● **Problem statement**:
Reproduce exactly and only the lines running from the one with "Continue the Blender" through the one with "green grass growing", both end lines included.

______________________________

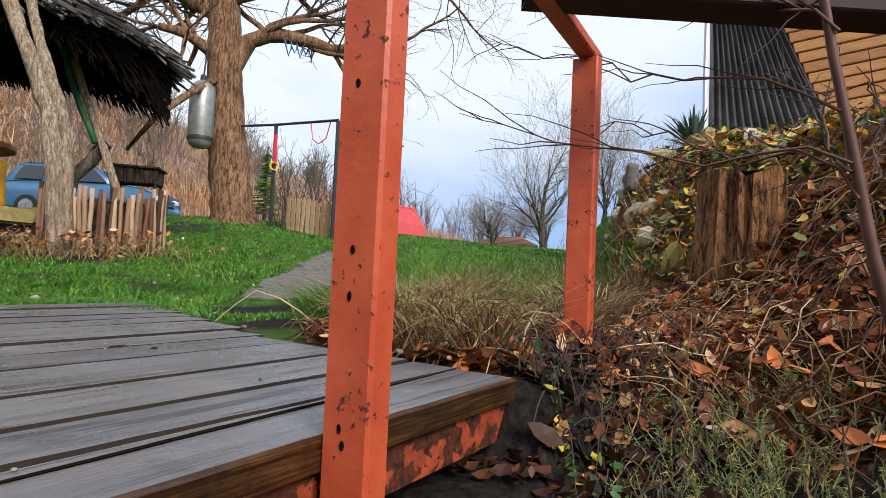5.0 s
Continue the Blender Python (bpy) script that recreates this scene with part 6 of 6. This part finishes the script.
def build_bank_litter():
    rng = np.random.default_rng(161)
    # long dry grass beside the deck
    N = 42000
    u = 1.36 + np.abs(rng.normal(0, 1.25, N))
    v = 0.66 + rng.random(N) * (0.42 * u - 0.11)
    x, y = u * UX - v * UY, u * UY + v * UX
    keep = (u < 5.2) & (np.hypot(x - 1.0, y - 1.45) > 0.12)
    x, y = x[keep], y[keep]
    n = len(x)
    tuft = patch_noise(x * 2.6, y * 2.6)
    k = rng.random(n) < 0.25 + 0.75 * tuft
    x, y, tuft = x[k], y[k], tuft[k]
    n = len(x)
    h = (0.05 + 0.19 * rng.random(n) ** 1.8) * (0.5 + 0.9 * tuft)
    V, T = blades(n, rng, np.c_[x, y, ground_z(x, y) - 0.005], h, 0.0022 + 0.0026 * rng.random(n), 0.5 + 1.5 * rng.random(n), 1.6)
    bulk("dry_grass", V, T, STRAW, "long matted straw-coloured grass beside the deck", "dry grass")
    # thin green grass mixed in
    N = 42000
    u = 1.45 + np.abs(rng.normal(0, 1.6, N))
    v = 0.8 + rng.random(N) * 0.55 * u
    keep = (u > 1.42 + 0.4 * (v - 0.8)) & (v > 0.8) & (bank_rise(u * UX - v * UY, u * UY + v * UX) < 0.3)
    x, y = (u * UX - v * UY)[keep], (u * UY + v * UX)[keep]
    n = len(x)
    V, T = blades(n, rng, np.c_[x, y, ground_z(x, y)], 0.05 + 0.15 * rng.random(n) ** 1.5, 0.003 + 0.002 * rng.random(n), 0.5 + 0.9 * rng.random(n))
    bulk("rough_grass", V, T, GRASS, "rough green grass growing through the straw", "grass")

    def spot():
        while True:
            x, y = (rng.uniform(0.35, 4.2), rng.uniform(-0.9, 3.2)) if rng.random() < 0.45 else (rng.uniform(0.4, 2.3), rng.uniform(-0.1, 2.0))
            u, v = to_uv(x, y)
            if (u > 1.30 or v < 0.42) and land_masks(x, y)[3] > 0.4 and np.hypot(x - 0.1, y) > 0.45 and (v > 0.40 or u > 1.5 or rng.random() < 0.12):
                return x, y
    b = Buf()
    for i in range(10500):
        x, y = spot()
        add_leaf(b, (x, y, gz(x, y) + 0.004 + 0.055 * rng.random()), 0.009 + 0.036 * rng.random() ** 2.4, rng, 1.3)
    tagged(part("fallen_leaves", b, LITTER), "curled brown and orange fallen leaves on the bank", "leaves", kind="stuff")
    # these leaves are coloured darker for the shade at the deck's corner
    b = Buf()
    for i in range(900):                     # heaped against the deck's corner
        u, v = rng.uniform(1.1, 1.75), rng.uniform(0.1, 0.85)
        if v > 0.44 and u < 1.33:
            continue
        x, y, _ = uv(u, v)
        add_leaf(b, (x, y, gz(x, y) + 0.005 + 0.04 * rng.random()), 0.012 + 0.034 * rng.random() ** 1.6, rng, 1.0)
    for i in range(110):                      # blown in under the deck's corner
        u, v = rng.uniform(1.05, 1.36), rng.uniform(0.22, 0.62)
        x, y, _ = uv(u, v)
        if gz(x, y) > -0.10 and u < 1.30:
            continue
        add_leaf(b, (x, y, gz(x, y) + 0.006 + 0.02 * rng.random()), 0.012 + 0.03 * rng.random() ** 1.6, rng, 1.0)
    tagged(part("damp_leaves", b, mat_leafy("shaded_leaf", [(0, (0.015, 0.008, 0.006)), (0.6, (0.06, 0.022, 0.012)), (0.9, (0.20, 0.065, 0.025)), (1, (0.42, 0.25, 0.11))], 0.55)), "brown leaves heaped at the corner of the deck, shade in their colour", "leaves", kind="stuff")
    b = Buf()
    for i in range(2200):
        x, y = spot()
        L = 0.08 + 0.3 * rng.random() ** 1.5
        a = rng.random() * 6.28
        x1, y1 = x + L * np.cos(a), y + L * np.sin(a)
        if to_uv(x1, y1)[1] > 0.44 and to_uv(x1, y1)[0] < 1.3:
            continue
        p = wander((x, y, gz(x, y) + 0.01 + 0.03 * rng.random()), (x1, y1, gz(x1, y1) + 0.01 + 0.05 * rng.random()), 6, L * 0.05, rng)
        p[1:5, 2] += np.array((0.6, 1.0, 1.0, 0.6)) * 0.09 * rng.random() ** 2
        tube(b, p, np.linspace(0.0022, 0.0012, 6) * (0.6 + 0.9 * rng.random()), 4, False)
    for i in range(1500):                     # long bent stalks through the straw
        u = 1.38 + abs(rng.normal(0, 1.0))
        v = 0.66 + rng.random() * (0.42 * u - 0.11)
        x, y, _ = uv(u, v)
        L = 0.10 + 0.22 * rng.random()
        a = rng.random() * 6.28
        x1, y1 = x + L * np.cos(a), y + L * np.sin(a)
        if to_uv(x1, y1)[0] < 1.22 or np.hypot(x - 1.0, y - 1.45) < 0.12:
            continue
        z0, top = gz(x, y), 0.04 + 0.13 * rng.random()
        p = [(x + (x1 - x) * t, y + (y1 - y) * t, z0 + top * np.sin(np.pi * min(1, 0.15 + 0.85 * t)) + rng.normal(0, 0.004)) for t in np.linspace(0, 1, 7)]
        tube(b, p, np.linspace(0.0021, 0.0010, 7), 3, False)
    tagged(part("dead_stalks", b, STALK), "tangled dead stalks and vines over the leaves", "stalks", kind="stuff")
    b = Buf()
    for i in range(300):                     # roots and stalks that hang over the pit at the deck's corner
        u, v = rng.uniform(1.28, 1.95), rng.uniform(0.16, 0.62)
        x, y, _ = uv(u, v)
        L, a = 0.06 + 0.16 * rng.random(), rng.random() * 6.28
        z0, top = gz(x, y), 0.02 + 0.09 * rng.random()
        p = [(x + L * np.cos(a) * t, y + L * np.sin(a) * t, z0 + top * np.sin(np.pi * (0.1 + 0.9 * t)) + rng.normal(0, 0.004)) for t in np.linspace(0, 1, 6)]
        if any(to_uv(q[0], q[1])[0] < 1.29 and to_uv(q[0], q[1])[1] > 0.46 for q in p):
            continue
        tube(b, p, np.linspace(0.0024, 0.0010, 6), 3, False)
    tagged(part("corner_stalks", b, TWIG), "dead stalks and roots over the dark pit by the deck", "stalks", kind="stuff")
    # ivy and low grey-green herbs
    b = Buf()
    for i in range(220):
        u, v = 1.24 + abs(rng.normal(0, 0.12)), 0.36 + rng.normal(0, 0.12)
        x, y, _ = uv(u, v)
        if v > 0.43 and u < 1.32:
            continue
        add_leaf(b, (x, y, gz(x, y) + 0.01 + 0.08 * rng.random()), 0.008 + 0.010 * rng.random(), rng)
    for i in range(1500):
        x, y = rng.normal(2.5, 0.5), rng.normal(2.4, 0.5)
        if np.hypot(x - 2.12, y - 1.72) < 0.26 or bank_rise(x, y) < 0.13:
            continue
        add_leaf(b, (x, y, gz(x, y) + 0.01 + 0.09 * rng.random() ** 2), 0.014 + 0.022 * rng.random(), rng)
    for i in range(900):
        x, y = rng.normal(2.75, 0.55), rng.normal(2.2, 0.6)
        if np.hypot(x - 2.12, y - 1.72) < 0.24 or bank_rise(x, y) < 0.13:
            continue
        add_leaf(b, (x, y, gz(x, y) + 0.01 + 0.10 * rng.random() ** 2), 0.014 + 0.024 * rng.random(), rng)
    tagged(part("ivy_leaves", b, mat_leafy("ivy_leaf", [(0, (0.015, 0.045, 0.012)), (0.4, (0.05, 0.11, 0.03)), (0.62, (0.30, 0.28, 0.03)), (0.85, (0.55, 0.40, 0.04)), (1, (0.60, 0.30, 0.06))], 0.5)), "dark green and yellowing ivy leaves", "ivy", kind="stuff")
    b = Buf()
    for i in range(420):
        cx, cy, sp = ((1.25, 1.02, 0.10), (1.10, 0.98, 0.09), (1.37, 0.92, 0.11), (1.12, 0.72, 0.13))[rng.integers(4)]
        x, y = rng.normal(cx, sp), rng.normal(cy, sp)
        if to_uv(x, y)[1] > 0.38 and to_uv(x, y)[0] < 1.32 or np.hypot(x - 0.1, y) < 0.4:
            continue
        z = gz(x, y)
        d = np.array((rng.normal(0, 0.5), rng.normal(0, 0.5), 1.0)) * (0.04 + 0.07 * rng.random())
        tube(b, [(x, y, z), np.array((x, y, z)) + d], (0.0018, 0.001), 3, False)
        for k in range(12):
            p = np.array((x, y, z)) + d * (0.2 + 0.8 * k / 12)
            e = p + rng.normal(0, 0.009, 3) + (0, 0, 0.007)
            tube(b, [p, e], (0.0016, 0.0006), 3, False)
    tagged(part("herbs", b, mat_leafy("herb", [(0, (0.10, 0.13, 0.05)), (0.6, (0.22, 0.26, 0.11)), (1, (0.42, 0.32, 0.10))], 0.7)), "low feathery grey-green herbs among the leaves", "herbs", kind="stuff")
    # a leafless bush close by on the bank
    bush = thing("bare_bush", "thin leafless bush with long reddish twigs", "shrub")
    w, tw = Buf(), Buf()
    L = wander((1.50, 0.74, gz(1.50, 0.74) - 0.05), (1.34, 0.91, 1.15), 7, 0.016, rng)
    tube(w, L, np.linspace(0.016, 0.009, 7), 7, True, 0.1, rng)
    ends = [((1.40, 0.84, 0.50), (0.85, 1.75, 0.75)), ((1.39, 0.86, 0.62), (1.0, 1.9, 1.1)), ((1.40, 0.84, 0.48), (1.7, 1.3, 0.9)), ((1.38, 0.86, 0.8), (1.1, 1.5, 1.3)), ((1.38, 0.87, 0.9), (0.95, 1.35, 1.0)), ((1.42, 0.82, 0.36), (1.75, 1.05, 0.85)), ((1.41, 0.83, 0.42), (1.25, 1.6, 0.72))]
    for p, q in ends:
        k = wander(p, q, 13, 0.024, rng)
        tube(w, k, np.linspace(0.0042, 0.0012, 13), 5, False)
        for j in range(11):
            a = k[1 + j]
            e = a + (k[-1] - k[0]) * 0.22 + rng.normal(0, 0.09, 3)
            tube(tw, wander(a, e, 5, 0.008, rng), np.linspace(0.0024, 0.0009, 5), 3, False)
    part("stem", w, mat_simple("red_bark", (0.11, 0.05, 0.035), 0.6), bush, smooth=True)
    tagged(part("twig_spray", tw, TWIG, bush), kind="stuff")


build_bank_litter()


# ---- pale gravel track across the lawn, and odd leaves ----
def build_track():
    for k, line in enumerate(([(-33, -11), (-27, -6.5), (-23, -2.0), (-21.5, 1.2)], [(-15.0, 6.6), (-13.3, 8.3), (-11.5, 10.4), (-9.5, 13.0)])):
        p = np.array(line, float)
        t = np.linspace(0, 3, 40)
        c = np.stack([np.interp(t, range(4), p[:, i]) for i in range(2)], 1)
        d = np.gradient(c, axis=0)
        n = np.stack([d[:, 1], -d[:, 0]], 1) / np.linalg.norm(d, axis=1)[:, None]
        V = []
        for i in range(40):
            for o, dz in ((-0.5, -0.05), (-0.4, 0.015), (0, 0.03), (0.4, 0.015), (0.5, -0.05)):
                q = c[i] + n[i] * o * (1.0 + 0.25 * np.sin(i * 1.3))
                V.append((q[0], q[1], gz(*q) + dz))
        F = [(i * 5 + j, i * 5 + j + 1, i * 5 + j + 6, i * 5 + j + 5) for i in range(39) for j in range(4)]
        tagged(part("track", Buf().add(V, F), mat_simple("pale_track", (0.24, 0.24, 0.235), 0.9, 0, 0.4, 3)), "pale gravel track crossing the lawn", "track", kind="structure")
    rng = np.random.default_rng(191)
    for x, y, s, c in [(-2.68, 2.19, 0.03, (0.55, 0.12, 0.03)), (1.40, 1.27, 0.055, (0.22, 0.20, 0.02)), (1.36, 1.22, 0.05, (0.55, 0.16, 0.03)), (1.75, 1.45, 0.04, (0.45, 0.42, 0.25)), (1.55, 1.62, 0.04, (0.40, 0.38, 0.10)), (1.85, 1.3, 0.035, (0.40, 0.42, 0.30)), (1.25, 1.75, 0.035, (0.5, 0.42, 0.05))]:
        b = Buf()
        add_leaf(b, (0, 0, 0), s, rng, 0.5)
        o = part("leaf", b, mat_simple("leaf_colour", c, 0.6, 0, 0.3, 30))
        o.matrix_basis = Matrix.Translation((x, y, gz(x, y) + 0.035))
        tagged(o, "single coloured fallen leaf lying on the ground", "leaf", "fallen leaves")


build_track()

______________________________

● **Task output**:
Continue the Blender Python (bpy) script that recreates this scene with part 6 of 6. This part finishes the script.
def build_bank_litter():
    rng = np.random.default_rng(161)
    # long dry grass beside the deck
    N = 42000
    u = 1.36 + np.abs(rng.normal(0, 1.25, N))
    v = 0.66 + rng.random(N) * (0.42 * u - 0.11)
    x, y = u * UX - v * UY, u * UY + v * UX
    keep = (u < 5.2) & (np.hypot(x - 1.0, y - 1.45) > 0.12)
    x, y = x[keep], y[keep]
    n = len(x)
    tuft = patch_noise(x * 2.6, y * 2.6)
    k = rng.random(n) < 0.25 + 0.75 * tuft
    x, y, tuft = x[k], y[k], tuft[k]
    n = len(x)
    h = (0.05 + 0.19 * rng.random(n) ** 1.8) * (0.5 + 0.9 * tuft)
    V, T = blades(n, rng, np.c_[x, y, ground_z(x, y) - 0.005], h, 0.0022 + 0.0026 * rng.random(n), 0.5 + 1.5 * rng.random(n), 1.6)
    bulk("dry_grass", V, T, STRAW, "long matted straw-coloured grass beside the deck", "dry grass")
    # thin green grass mixed in
    N = 42000
    u = 1.45 + np.abs(rng.normal(0, 1.6, N))
    v = 0.8 + rng.random(N) * 0.55 * u
    keep = (u > 1.42 + 0.4 * (v - 0.8)) & (v > 0.8) & (bank_rise(u * UX - v * UY, u * UY + v * UX) < 0.3)
    x, y = (u * UX - v * UY)[keep], (u * UY + v * UX)[keep]
    n = len(x)
    V, T = blades(n, rng, np.c_[x, y, ground_z(x, y)], 0.05 + 0.15 * rng.random(n) ** 1.5, 0.003 + 0.002 * rng.random(n), 0.5 + 0.9 * rng.random(n))
    bulk("rough_grass", V, T, GRASS, "rough green grass growing through the straw", "grass")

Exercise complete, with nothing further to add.